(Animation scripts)
■ ■ ■ ■
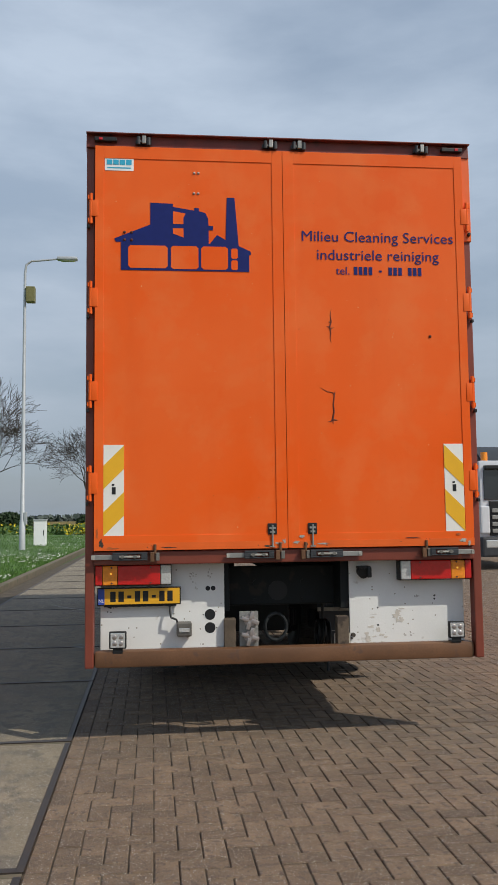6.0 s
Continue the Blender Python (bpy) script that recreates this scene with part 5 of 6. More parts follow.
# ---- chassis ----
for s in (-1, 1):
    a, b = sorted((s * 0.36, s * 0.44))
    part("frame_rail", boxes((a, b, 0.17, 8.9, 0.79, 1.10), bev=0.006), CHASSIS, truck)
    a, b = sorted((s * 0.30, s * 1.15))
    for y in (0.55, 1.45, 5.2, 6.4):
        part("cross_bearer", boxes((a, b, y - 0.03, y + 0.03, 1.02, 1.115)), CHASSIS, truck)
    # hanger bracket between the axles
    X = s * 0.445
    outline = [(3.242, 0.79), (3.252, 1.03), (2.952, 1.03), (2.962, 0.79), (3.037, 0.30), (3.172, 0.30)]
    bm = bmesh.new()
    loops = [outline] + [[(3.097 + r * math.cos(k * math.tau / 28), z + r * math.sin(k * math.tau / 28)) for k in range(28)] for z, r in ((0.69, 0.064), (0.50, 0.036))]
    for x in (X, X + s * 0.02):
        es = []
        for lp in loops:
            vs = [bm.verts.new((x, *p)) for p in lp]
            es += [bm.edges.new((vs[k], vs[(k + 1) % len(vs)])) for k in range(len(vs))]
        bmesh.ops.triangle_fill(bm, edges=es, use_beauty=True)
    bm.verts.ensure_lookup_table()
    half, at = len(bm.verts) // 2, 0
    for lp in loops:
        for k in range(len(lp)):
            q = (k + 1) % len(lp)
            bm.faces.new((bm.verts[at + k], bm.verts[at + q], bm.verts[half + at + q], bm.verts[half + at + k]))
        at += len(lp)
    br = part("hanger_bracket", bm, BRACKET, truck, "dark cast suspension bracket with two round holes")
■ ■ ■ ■
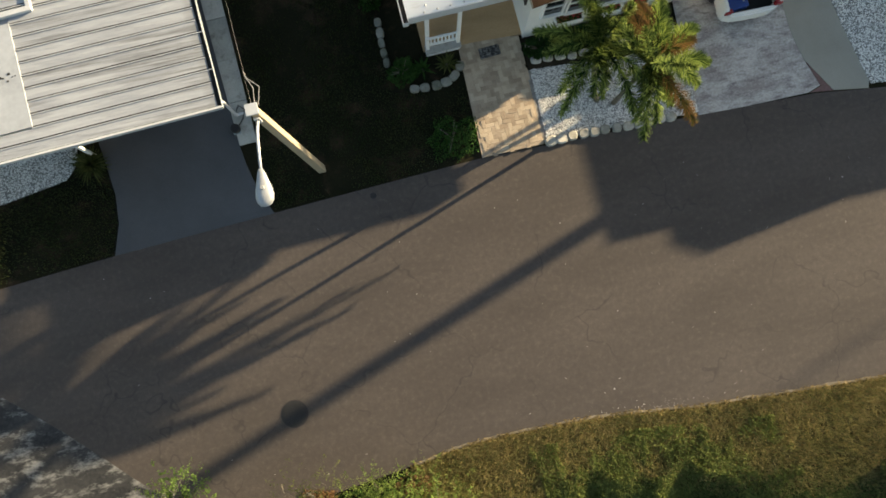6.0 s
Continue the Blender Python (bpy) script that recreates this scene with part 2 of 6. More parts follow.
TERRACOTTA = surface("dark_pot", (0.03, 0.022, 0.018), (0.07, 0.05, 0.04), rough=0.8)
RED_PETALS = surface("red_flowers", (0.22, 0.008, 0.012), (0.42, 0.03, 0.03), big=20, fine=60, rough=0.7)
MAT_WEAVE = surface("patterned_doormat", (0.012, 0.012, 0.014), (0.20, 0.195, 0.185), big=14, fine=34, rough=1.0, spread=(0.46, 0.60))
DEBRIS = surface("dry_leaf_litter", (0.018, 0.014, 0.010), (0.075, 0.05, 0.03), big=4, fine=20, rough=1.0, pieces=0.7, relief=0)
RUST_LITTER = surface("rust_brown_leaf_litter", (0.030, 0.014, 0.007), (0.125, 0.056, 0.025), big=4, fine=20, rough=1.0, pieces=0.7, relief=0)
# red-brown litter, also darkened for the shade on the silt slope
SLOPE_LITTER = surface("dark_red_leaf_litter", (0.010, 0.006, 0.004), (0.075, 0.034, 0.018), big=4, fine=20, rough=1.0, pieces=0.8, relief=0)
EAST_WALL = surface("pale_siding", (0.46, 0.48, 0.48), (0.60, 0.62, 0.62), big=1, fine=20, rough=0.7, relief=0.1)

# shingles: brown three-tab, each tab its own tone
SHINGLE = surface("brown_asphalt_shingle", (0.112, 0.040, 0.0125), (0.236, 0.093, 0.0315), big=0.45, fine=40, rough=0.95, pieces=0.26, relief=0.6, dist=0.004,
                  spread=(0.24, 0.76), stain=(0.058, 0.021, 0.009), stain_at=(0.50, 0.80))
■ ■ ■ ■
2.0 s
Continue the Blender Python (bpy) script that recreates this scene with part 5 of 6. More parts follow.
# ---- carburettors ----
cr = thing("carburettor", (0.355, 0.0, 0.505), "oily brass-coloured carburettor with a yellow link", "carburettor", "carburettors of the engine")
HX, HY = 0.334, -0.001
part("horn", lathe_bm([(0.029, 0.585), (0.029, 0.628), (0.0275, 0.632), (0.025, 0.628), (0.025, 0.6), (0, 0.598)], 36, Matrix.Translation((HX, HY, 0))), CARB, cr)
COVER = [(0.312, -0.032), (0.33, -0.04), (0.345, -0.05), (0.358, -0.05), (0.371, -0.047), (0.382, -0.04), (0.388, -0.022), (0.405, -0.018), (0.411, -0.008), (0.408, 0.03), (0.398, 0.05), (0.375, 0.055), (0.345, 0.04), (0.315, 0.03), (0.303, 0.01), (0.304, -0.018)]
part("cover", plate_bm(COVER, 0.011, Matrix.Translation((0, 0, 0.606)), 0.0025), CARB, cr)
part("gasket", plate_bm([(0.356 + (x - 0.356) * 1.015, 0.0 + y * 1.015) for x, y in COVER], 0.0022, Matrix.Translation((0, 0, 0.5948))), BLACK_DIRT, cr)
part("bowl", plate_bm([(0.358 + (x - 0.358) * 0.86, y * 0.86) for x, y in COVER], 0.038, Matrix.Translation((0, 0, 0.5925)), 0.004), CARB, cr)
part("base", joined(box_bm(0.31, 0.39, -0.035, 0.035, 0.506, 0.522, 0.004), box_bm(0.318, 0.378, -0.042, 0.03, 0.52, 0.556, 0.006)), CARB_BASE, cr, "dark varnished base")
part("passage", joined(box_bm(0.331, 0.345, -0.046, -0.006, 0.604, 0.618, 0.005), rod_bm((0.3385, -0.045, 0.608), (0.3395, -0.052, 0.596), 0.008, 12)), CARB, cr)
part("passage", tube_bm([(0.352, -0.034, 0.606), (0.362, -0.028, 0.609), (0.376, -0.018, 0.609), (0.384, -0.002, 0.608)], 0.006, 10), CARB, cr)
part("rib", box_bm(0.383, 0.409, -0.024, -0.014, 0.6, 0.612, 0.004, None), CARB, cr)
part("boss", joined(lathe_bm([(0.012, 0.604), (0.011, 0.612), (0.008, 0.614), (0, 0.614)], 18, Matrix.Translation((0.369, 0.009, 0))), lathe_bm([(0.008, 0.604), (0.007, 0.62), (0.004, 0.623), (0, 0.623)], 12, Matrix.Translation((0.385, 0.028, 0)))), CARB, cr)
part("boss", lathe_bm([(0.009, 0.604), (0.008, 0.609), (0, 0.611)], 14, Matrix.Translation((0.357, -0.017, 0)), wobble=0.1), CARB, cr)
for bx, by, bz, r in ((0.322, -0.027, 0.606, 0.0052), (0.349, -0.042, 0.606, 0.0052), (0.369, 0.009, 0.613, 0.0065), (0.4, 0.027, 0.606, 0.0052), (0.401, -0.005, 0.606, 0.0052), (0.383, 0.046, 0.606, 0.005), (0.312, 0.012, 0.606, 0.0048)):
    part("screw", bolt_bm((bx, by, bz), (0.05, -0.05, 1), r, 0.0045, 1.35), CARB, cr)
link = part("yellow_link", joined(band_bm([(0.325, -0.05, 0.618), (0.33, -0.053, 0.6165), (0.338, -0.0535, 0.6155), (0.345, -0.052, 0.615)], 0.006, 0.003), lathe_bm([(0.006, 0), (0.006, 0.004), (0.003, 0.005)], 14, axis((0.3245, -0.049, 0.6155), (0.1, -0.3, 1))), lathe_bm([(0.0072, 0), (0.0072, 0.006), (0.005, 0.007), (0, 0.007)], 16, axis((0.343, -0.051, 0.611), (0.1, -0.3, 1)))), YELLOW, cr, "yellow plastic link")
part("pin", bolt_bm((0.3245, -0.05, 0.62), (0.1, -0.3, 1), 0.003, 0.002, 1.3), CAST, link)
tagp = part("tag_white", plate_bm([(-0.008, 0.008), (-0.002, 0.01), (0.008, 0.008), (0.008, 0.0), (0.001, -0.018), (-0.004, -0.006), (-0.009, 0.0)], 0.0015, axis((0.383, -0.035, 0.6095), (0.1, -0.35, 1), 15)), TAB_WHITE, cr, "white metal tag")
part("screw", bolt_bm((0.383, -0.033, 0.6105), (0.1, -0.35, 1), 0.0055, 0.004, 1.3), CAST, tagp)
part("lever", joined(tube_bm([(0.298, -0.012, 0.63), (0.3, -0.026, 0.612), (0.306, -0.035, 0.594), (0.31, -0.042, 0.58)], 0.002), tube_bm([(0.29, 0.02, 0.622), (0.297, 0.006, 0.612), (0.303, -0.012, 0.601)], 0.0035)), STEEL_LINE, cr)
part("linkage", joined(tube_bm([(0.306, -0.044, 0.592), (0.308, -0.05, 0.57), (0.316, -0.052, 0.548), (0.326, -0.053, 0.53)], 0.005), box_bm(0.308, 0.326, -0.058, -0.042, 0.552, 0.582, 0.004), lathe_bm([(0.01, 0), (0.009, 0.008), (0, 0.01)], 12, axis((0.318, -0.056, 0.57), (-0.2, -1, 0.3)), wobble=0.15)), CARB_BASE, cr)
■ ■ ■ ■
[TASK PROMPT]
Transcribe, exactly and exclusively, the run of lines that opens with the line bearing "2 of 6. More parts follow." and closes with the line bearing "0.009), stain_at=(0.50, 0.80))".

[WRITTEN RESPONSE]
Continue the Blender Python (bpy) script that recreates this scene with part 2 of 6. More parts follow.
TERRACOTTA = surface("dark_pot", (0.03, 0.022, 0.018), (0.07, 0.05, 0.04), rough=0.8)
RED_PETALS = surface("red_flowers", (0.22, 0.008, 0.012), (0.42, 0.03, 0.03), big=20, fine=60, rough=0.7)
MAT_WEAVE = surface("patterned_doormat", (0.012, 0.012, 0.014), (0.20, 0.195, 0.185), big=14, fine=34, rough=1.0, spread=(0.46, 0.60))
DEBRIS = surface("dry_leaf_litter", (0.018, 0.014, 0.010), (0.075, 0.05, 0.03), big=4, fine=20, rough=1.0, pieces=0.7, relief=0)
RUST_LITTER = surface("rust_brown_leaf_litter", (0.030, 0.014, 0.007), (0.125, 0.056, 0.025), big=4, fine=20, rough=1.0, pieces=0.7, relief=0)
# red-brown litter, also darkened for the shade on the silt slope
SLOPE_LITTER = surface("dark_red_leaf_litter", (0.010, 0.006, 0.004), (0.075, 0.034, 0.018), big=4, fine=20, rough=1.0, pieces=0.8, relief=0)
EAST_WALL = surface("pale_siding", (0.46, 0.48, 0.48), (0.60, 0.62, 0.62), big=1, fine=20, rough=0.7, relief=0.1)

# shingles: brown three-tab, each tab its own tone
SHINGLE = surface("brown_asphalt_shingle", (0.112, 0.040, 0.0125), (0.236, 0.093, 0.0315), big=0.45, fine=40, rough=0.95, pieces=0.26, relief=0.6, dist=0.004,
                  spread=(0.24, 0.76), stain=(0.058, 0.021, 0.009), stain_at=(0.50, 0.80))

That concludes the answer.